An expert witness testified that the minuscule DNA trace on the knife handle near the blade showed ‘’considerable affinity" with Knox’s own DNA.
That confirmed what was already known from two previous trials: that Knox’s DNA was on the knife handle, identified through another trace.
No DNA belonging to the slain British student, Meredith Kercher, was identified. Previous genetic evidence on the blade linked to Kercher had been contested at earlier stages.
Outside the court, Knox defense lawyer Carlo Dalla Vedova told The Associated Press that the testimony confirms his contention that the knife was used by Knox solely for preparing food. "The report confirms that this is a kitchen knife. It is not a murder weapon," Dalla Vedova said.
Burnout could threaten Twitter prosperity if members with big followings abandon service
LOS ANGELES (AP) -- They loved it. Now they hate it.
A growing number of celebrities, athletes and self-promoters are burnt out and signing off of Twitter. Many have gotten overwhelmed.
Some people built big audiences on the short messaging service only to have their followers turn against them. Others complain that tweets that once drew lots of attention now get lost in the noise.
As Twitter Inc. prepares to go public this week, the company is selling potential investors on the idea that its user base of 232 million will continue to grow along with the 500 million tweets that are sent each day. The company’s revenue depends on ads it inserts into the stream of messages.
But Wall Street could lose its big bet on social media if prolific tweeters lose their voice.
Navy nominee ensnared in Senate fight over military policy to deal with sexual assaults
WASHINGTON (AP) -- President Barack Obama’s nominee for a top civilian job in the Navy is in the crosshairs of female senators determined to overhaul the military justice system to stanch the increasing number of sexual assaults.
Jo Ann Rooney, tapped to be undersecretary of the Navy, responded to a Senate panel last month and offered her opinion on a proposal to remove commanders from the process of deciding whether serious crimes, including sexual misconduct cases, go to trial. That judgment would rest instead with seasoned trial lawyers who have prosecutorial experience and hold the rank of colonel or above.
"A judge advocate outside the chain of command will be looking at a case through a different lens than a military commander," Rooney said. "I believe the impact would be decisions based on evidence rather than the interest in preserving good order and discipline."

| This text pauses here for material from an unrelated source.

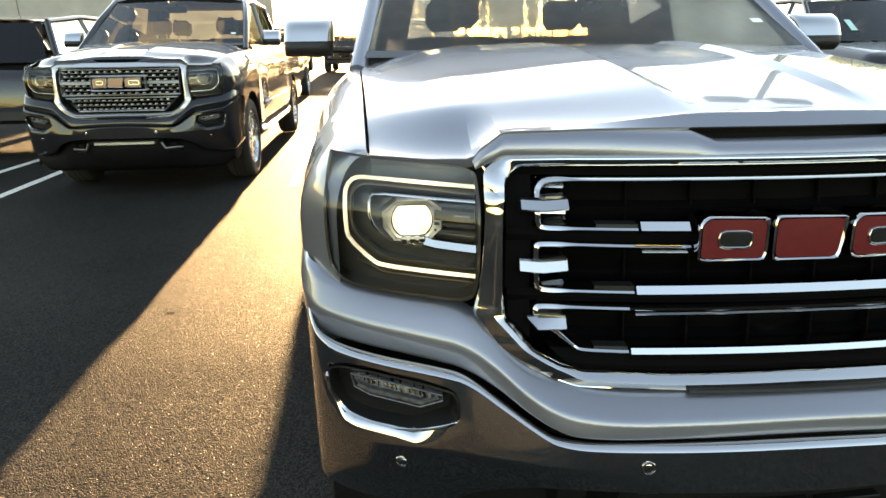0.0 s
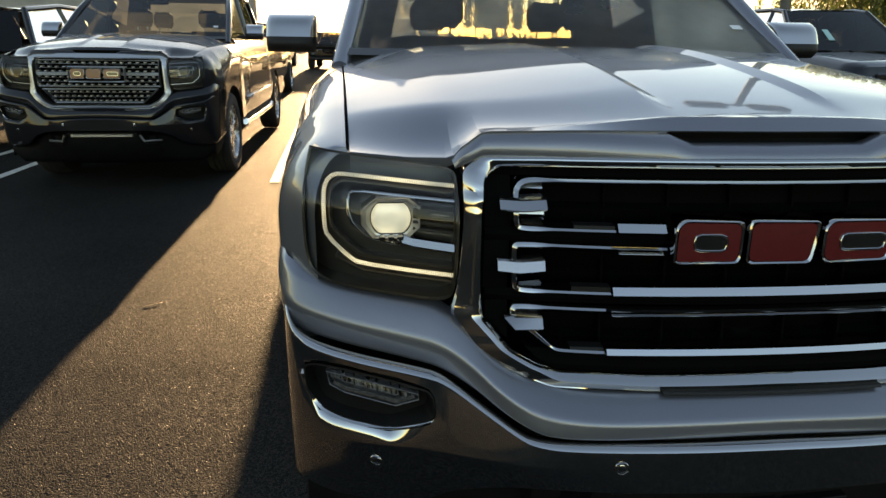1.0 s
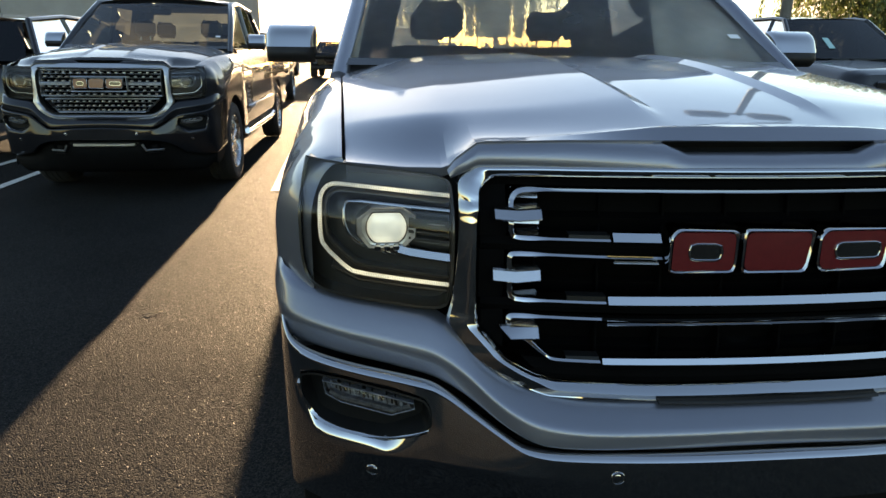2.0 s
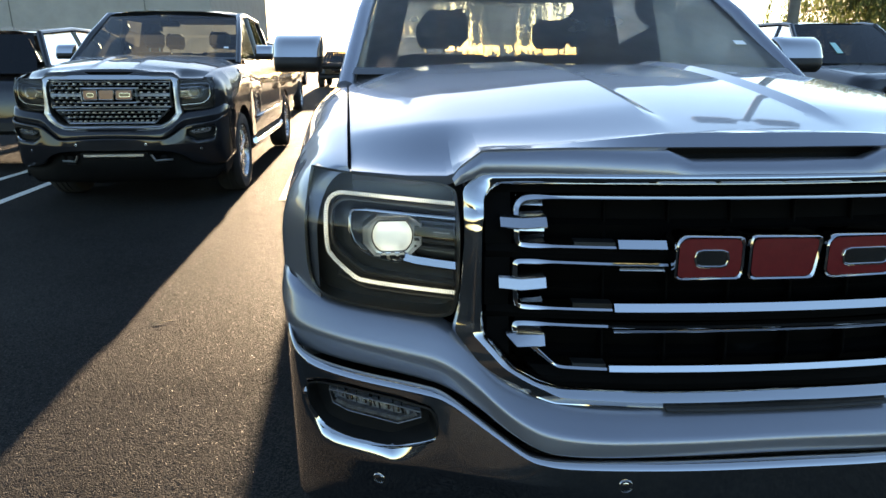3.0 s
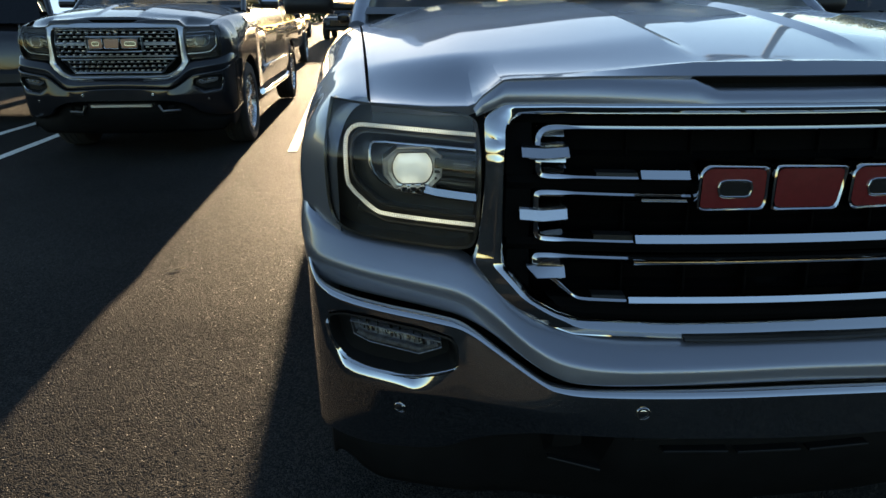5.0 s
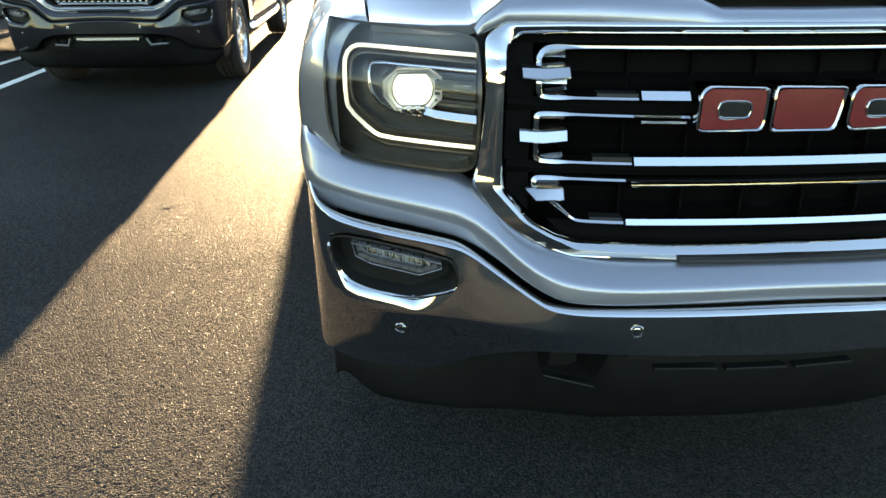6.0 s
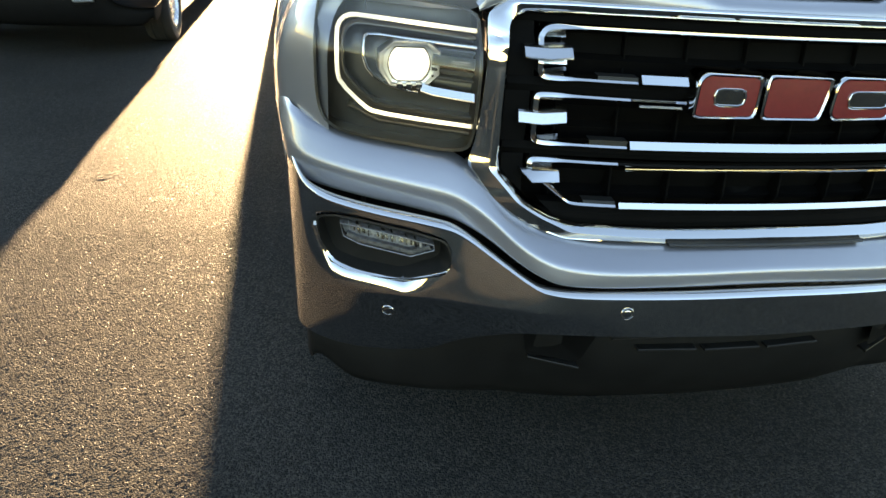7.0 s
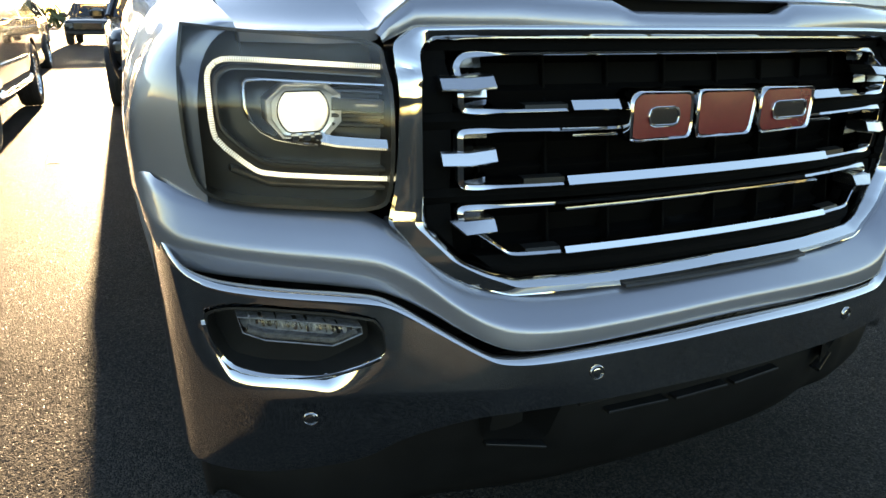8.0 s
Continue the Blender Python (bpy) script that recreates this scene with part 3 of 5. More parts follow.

Sen. Kirsten Gillibrand, D-N.Y., chief proponent of that far-reaching change, was furious and is blocking Rooney’s nomination.
"The United States legal system is based on evidence, justice and due process. Why isn’t this good enough for our service members who risk everything to protect those freedoms?" Gillibrand said, adding, "Jo Ann Rooney’s testimony should send chills down the spine of any member of the armed services seeking justice."